+++ PROVIDED RECORDS

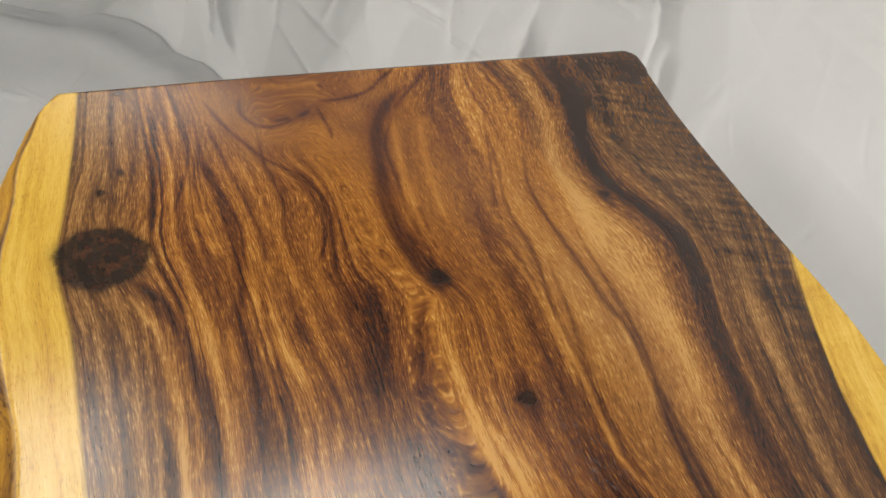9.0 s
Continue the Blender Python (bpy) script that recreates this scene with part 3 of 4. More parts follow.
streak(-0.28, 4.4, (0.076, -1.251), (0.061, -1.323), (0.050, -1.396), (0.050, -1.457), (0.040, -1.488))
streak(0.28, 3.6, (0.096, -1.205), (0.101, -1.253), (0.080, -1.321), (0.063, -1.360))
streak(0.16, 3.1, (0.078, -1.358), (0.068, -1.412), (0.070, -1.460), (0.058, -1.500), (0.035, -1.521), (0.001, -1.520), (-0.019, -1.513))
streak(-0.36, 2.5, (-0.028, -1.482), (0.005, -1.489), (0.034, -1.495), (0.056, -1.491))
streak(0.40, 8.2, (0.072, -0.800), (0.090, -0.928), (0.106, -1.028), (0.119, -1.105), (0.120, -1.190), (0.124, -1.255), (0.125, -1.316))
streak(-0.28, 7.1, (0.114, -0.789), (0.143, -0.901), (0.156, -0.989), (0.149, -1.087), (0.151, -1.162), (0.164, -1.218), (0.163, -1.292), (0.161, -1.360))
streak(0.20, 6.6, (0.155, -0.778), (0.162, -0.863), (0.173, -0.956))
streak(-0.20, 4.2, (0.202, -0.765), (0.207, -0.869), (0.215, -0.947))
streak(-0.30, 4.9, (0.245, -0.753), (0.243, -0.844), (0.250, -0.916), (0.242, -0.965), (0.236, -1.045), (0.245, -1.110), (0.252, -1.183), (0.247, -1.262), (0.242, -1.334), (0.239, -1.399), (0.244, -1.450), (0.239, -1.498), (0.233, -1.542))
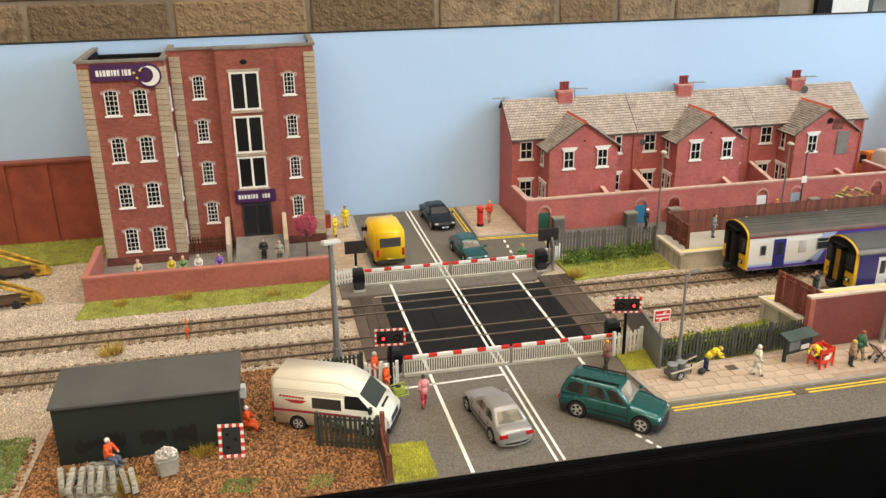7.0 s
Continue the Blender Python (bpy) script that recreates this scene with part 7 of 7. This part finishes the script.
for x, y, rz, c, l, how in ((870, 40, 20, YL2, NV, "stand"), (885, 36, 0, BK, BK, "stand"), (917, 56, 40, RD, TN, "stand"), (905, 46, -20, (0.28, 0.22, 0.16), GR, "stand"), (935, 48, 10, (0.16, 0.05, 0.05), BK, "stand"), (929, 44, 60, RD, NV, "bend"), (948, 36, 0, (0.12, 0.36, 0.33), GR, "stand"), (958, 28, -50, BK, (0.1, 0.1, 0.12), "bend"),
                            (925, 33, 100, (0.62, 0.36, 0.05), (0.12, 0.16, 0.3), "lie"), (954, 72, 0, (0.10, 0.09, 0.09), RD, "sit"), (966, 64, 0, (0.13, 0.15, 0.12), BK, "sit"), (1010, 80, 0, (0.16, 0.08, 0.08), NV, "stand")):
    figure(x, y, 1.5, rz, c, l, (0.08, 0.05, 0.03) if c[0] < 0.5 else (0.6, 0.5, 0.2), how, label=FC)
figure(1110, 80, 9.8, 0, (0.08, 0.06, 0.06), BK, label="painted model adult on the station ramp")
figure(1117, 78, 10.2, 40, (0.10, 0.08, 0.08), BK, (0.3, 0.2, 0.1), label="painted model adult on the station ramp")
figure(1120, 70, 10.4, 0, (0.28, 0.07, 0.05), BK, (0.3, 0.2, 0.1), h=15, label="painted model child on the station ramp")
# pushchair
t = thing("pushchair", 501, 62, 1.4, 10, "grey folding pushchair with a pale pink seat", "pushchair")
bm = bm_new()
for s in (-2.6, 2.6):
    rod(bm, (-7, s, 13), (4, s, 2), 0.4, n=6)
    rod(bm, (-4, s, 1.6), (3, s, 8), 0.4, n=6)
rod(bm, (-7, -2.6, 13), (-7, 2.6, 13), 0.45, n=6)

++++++

PROBLEM DESCRIPTION
Transcribe all entries above exactly. Drop the pictures.

FINISHED TASK
9.0 s
Continue the Blender Python (bpy) script that recreates this scene with part 3 of 4. More parts follow.
streak(-0.28, 4.4, (0.076, -1.251), (0.061, -1.323), (0.050, -1.396), (0.050, -1.457), (0.040, -1.488))
streak(0.28, 3.6, (0.096, -1.205), (0.101, -1.253), (0.080, -1.321), (0.063, -1.360))
streak(0.16, 3.1, (0.078, -1.358), (0.068, -1.412), (0.070, -1.460), (0.058, -1.500), (0.035, -1.521), (0.001, -1.520), (-0.019, -1.513))
streak(-0.36, 2.5, (-0.028, -1.482), (0.005, -1.489), (0.034, -1.495), (0.056, -1.491))
streak(0.40, 8.2, (0.072, -0.800), (0.090, -0.928), (0.106, -1.028), (0.119, -1.105), (0.120, -1.190), (0.124, -1.255), (0.125, -1.316))
streak(-0.28, 7.1, (0.114, -0.789), (0.143, -0.901), (0.156, -0.989), (0.149, -1.087), (0.151, -1.162), (0.164, -1.218), (0.163, -1.292), (0.161, -1.360))
streak(0.20, 6.6, (0.155, -0.778), (0.162, -0.863), (0.173, -0.956))
streak(-0.20, 4.2, (0.202, -0.765), (0.207, -0.869), (0.215, -0.947))
streak(-0.30, 4.9, (0.245, -0.753), (0.243, -0.844), (0.250, -0.916), (0.242, -0.965), (0.236, -1.045), (0.245, -1.110), (0.252, -1.183), (0.247, -1.262), (0.242, -1.334), (0.239, -1.399), (0.244, -1.450), (0.239, -1.498), (0.233, -1.542))
7.0 s
Continue the Blender Python (bpy) script that recreates this scene with part 7 of 7. This part finishes the script.
for x, y, rz, c, l, how in ((870, 40, 20, YL2, NV, "stand"), (885, 36, 0, BK, BK, "stand"), (917, 56, 40, RD, TN, "stand"), (905, 46, -20, (0.28, 0.22, 0.16), GR, "stand"), (935, 48, 10, (0.16, 0.05, 0.05), BK, "stand"), (929, 44, 60, RD, NV, "bend"), (948, 36, 0, (0.12, 0.36, 0.33), GR, "stand"), (958, 28, -50, BK, (0.1, 0.1, 0.12), "bend"),
                            (925, 33, 100, (0.62, 0.36, 0.05), (0.12, 0.16, 0.3), "lie"), (954, 72, 0, (0.10, 0.09, 0.09), RD, "sit"), (966, 64, 0, (0.13, 0.15, 0.12), BK, "sit"), (1010, 80, 0, (0.16, 0.08, 0.08), NV, "stand")):
    figure(x, y, 1.5, rz, c, l, (0.08, 0.05, 0.03) if c[0] < 0.5 else (0.6, 0.5, 0.2), how, label=FC)
figure(1110, 80, 9.8, 0, (0.08, 0.06, 0.06), BK, label="painted model adult on the station ramp")
figure(1117, 78, 10.2, 40, (0.10, 0.08, 0.08), BK, (0.3, 0.2, 0.1), label="painted model adult on the station ramp")
figure(1120, 70, 10.4, 0, (0.28, 0.07, 0.05), BK, (0.3, 0.2, 0.1), h=15, label="painted model child on the station ramp")
# pushchair
t = thing("pushchair", 501, 62, 1.4, 10, "grey folding pushchair with a pale pink seat", "pushchair")
bm = bm_new()
for s in (-2.6, 2.6):
    rod(bm, (-7, s, 13), (4, s, 2), 0.4, n=6)
    rod(bm, (-4, s, 1.6), (3, s, 8), 0.4, n=6)
rod(bm, (-7, -2.6, 13), (-7, 2.6, 13), 0.45, n=6)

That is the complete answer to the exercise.